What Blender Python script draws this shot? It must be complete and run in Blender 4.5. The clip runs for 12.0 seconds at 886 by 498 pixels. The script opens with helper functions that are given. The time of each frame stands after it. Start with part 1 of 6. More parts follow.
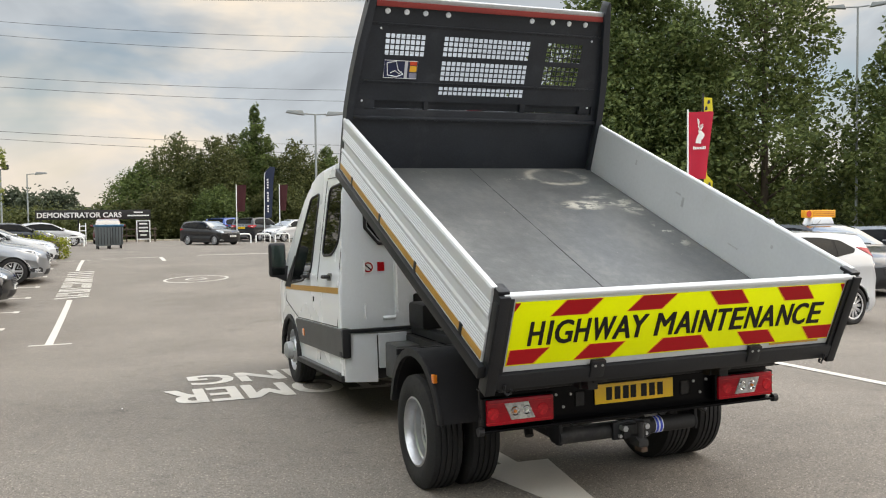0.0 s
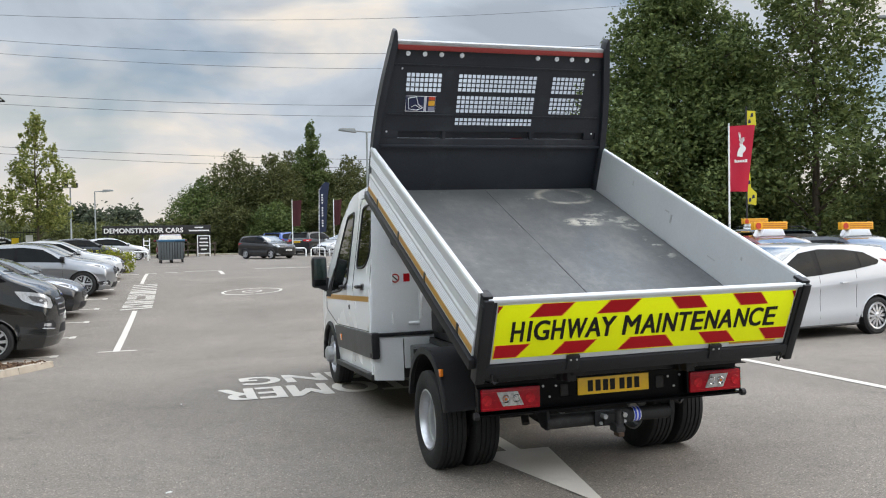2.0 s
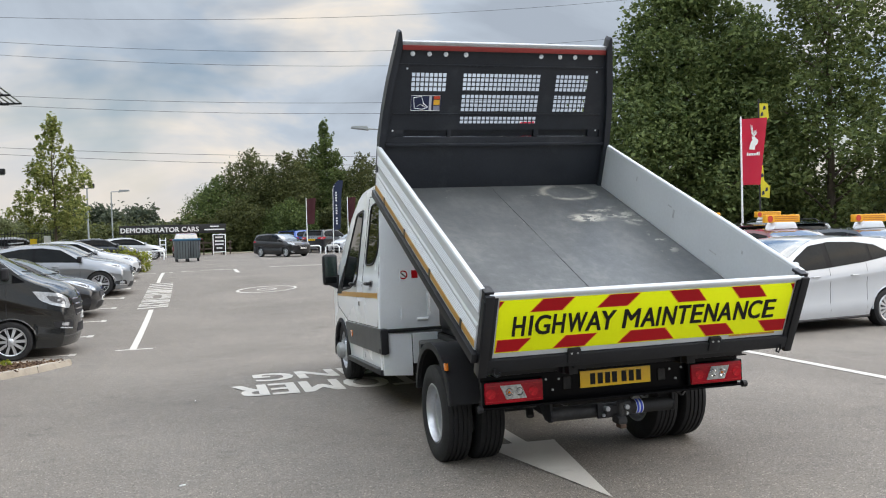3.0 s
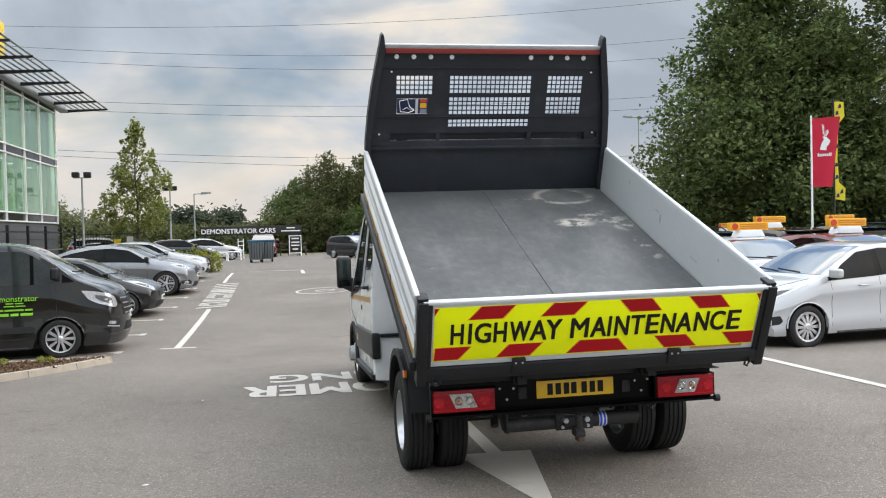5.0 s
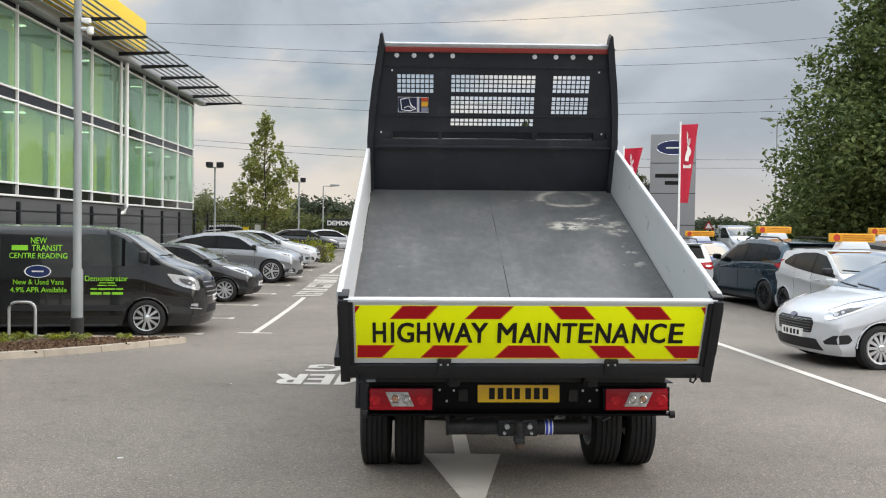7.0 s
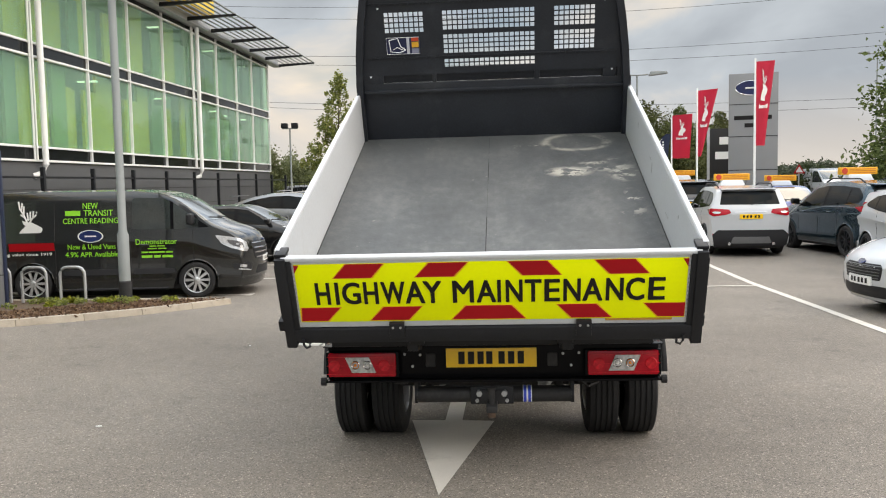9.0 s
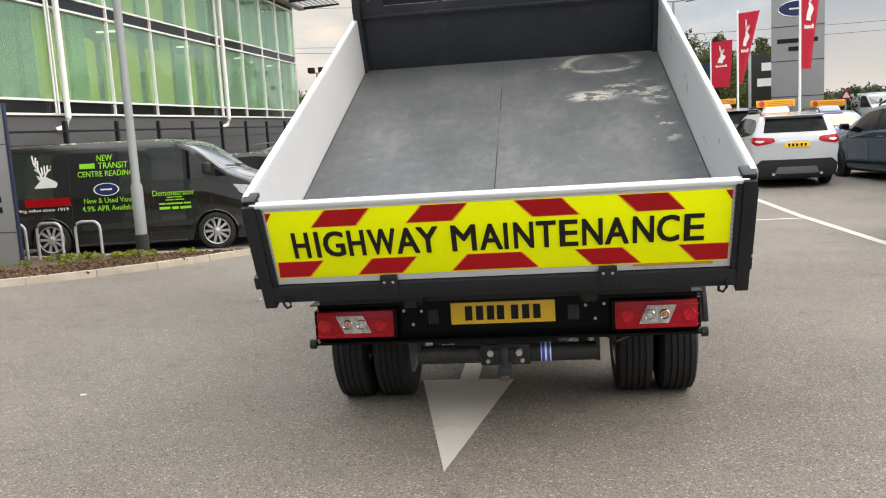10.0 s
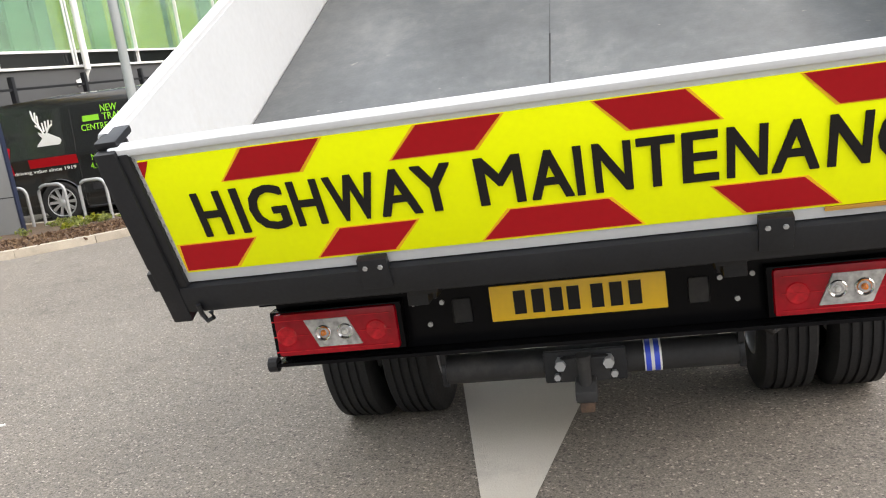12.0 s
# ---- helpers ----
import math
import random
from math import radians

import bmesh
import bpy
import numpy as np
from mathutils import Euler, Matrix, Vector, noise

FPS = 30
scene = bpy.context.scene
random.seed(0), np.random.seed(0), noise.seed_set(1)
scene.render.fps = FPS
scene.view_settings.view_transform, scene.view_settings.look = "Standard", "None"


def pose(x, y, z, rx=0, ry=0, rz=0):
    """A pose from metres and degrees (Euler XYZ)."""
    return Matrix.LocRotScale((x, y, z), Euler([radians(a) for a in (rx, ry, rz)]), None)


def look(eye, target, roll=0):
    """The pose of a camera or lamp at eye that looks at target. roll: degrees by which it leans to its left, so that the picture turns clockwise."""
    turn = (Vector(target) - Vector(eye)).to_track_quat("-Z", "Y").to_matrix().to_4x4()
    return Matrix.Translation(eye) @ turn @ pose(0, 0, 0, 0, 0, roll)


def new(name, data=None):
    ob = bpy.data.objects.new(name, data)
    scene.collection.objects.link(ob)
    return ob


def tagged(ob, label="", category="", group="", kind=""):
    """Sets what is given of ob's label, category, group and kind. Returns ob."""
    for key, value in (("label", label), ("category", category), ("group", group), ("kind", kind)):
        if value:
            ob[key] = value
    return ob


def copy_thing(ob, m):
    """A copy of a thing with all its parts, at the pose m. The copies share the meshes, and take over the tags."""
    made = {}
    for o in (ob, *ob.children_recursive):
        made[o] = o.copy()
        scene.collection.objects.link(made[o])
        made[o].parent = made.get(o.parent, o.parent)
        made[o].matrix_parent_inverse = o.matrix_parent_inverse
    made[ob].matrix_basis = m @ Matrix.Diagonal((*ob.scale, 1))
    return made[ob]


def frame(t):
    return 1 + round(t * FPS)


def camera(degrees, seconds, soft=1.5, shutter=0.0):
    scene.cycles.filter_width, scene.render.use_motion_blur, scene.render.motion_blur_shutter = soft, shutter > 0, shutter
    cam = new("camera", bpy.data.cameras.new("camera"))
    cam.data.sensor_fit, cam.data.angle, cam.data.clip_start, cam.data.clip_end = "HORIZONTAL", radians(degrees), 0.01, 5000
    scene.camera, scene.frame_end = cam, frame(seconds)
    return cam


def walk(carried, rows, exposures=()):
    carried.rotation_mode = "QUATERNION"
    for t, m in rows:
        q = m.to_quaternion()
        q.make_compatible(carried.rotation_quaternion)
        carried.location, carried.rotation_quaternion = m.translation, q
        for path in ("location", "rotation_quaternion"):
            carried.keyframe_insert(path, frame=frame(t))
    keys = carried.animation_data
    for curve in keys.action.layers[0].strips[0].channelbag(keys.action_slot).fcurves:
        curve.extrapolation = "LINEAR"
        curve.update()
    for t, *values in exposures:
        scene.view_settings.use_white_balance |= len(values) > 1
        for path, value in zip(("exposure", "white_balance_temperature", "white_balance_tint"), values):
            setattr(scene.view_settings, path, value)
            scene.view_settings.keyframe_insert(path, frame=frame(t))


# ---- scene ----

__Stated exercise__
Output exactly the span of lines from the top of the listing through the line holding "import numpy as np", and leave every picture out.

__Answer__
What Blender Python script draws this shot? It must be complete and run in Blender 4.5. The clip runs for 12.0 seconds at 886 by 498 pixels. The script opens with helper functions that are given. The time of each frame stands after it. Start with part 1 of 6. More parts follow.
0.0 s
2.0 s
3.0 s
5.0 s
7.0 s
9.0 s
10.0 s
12.0 s
# ---- helpers ----
import math
import random
from math import radians

import bmesh
import bpy
import numpy as np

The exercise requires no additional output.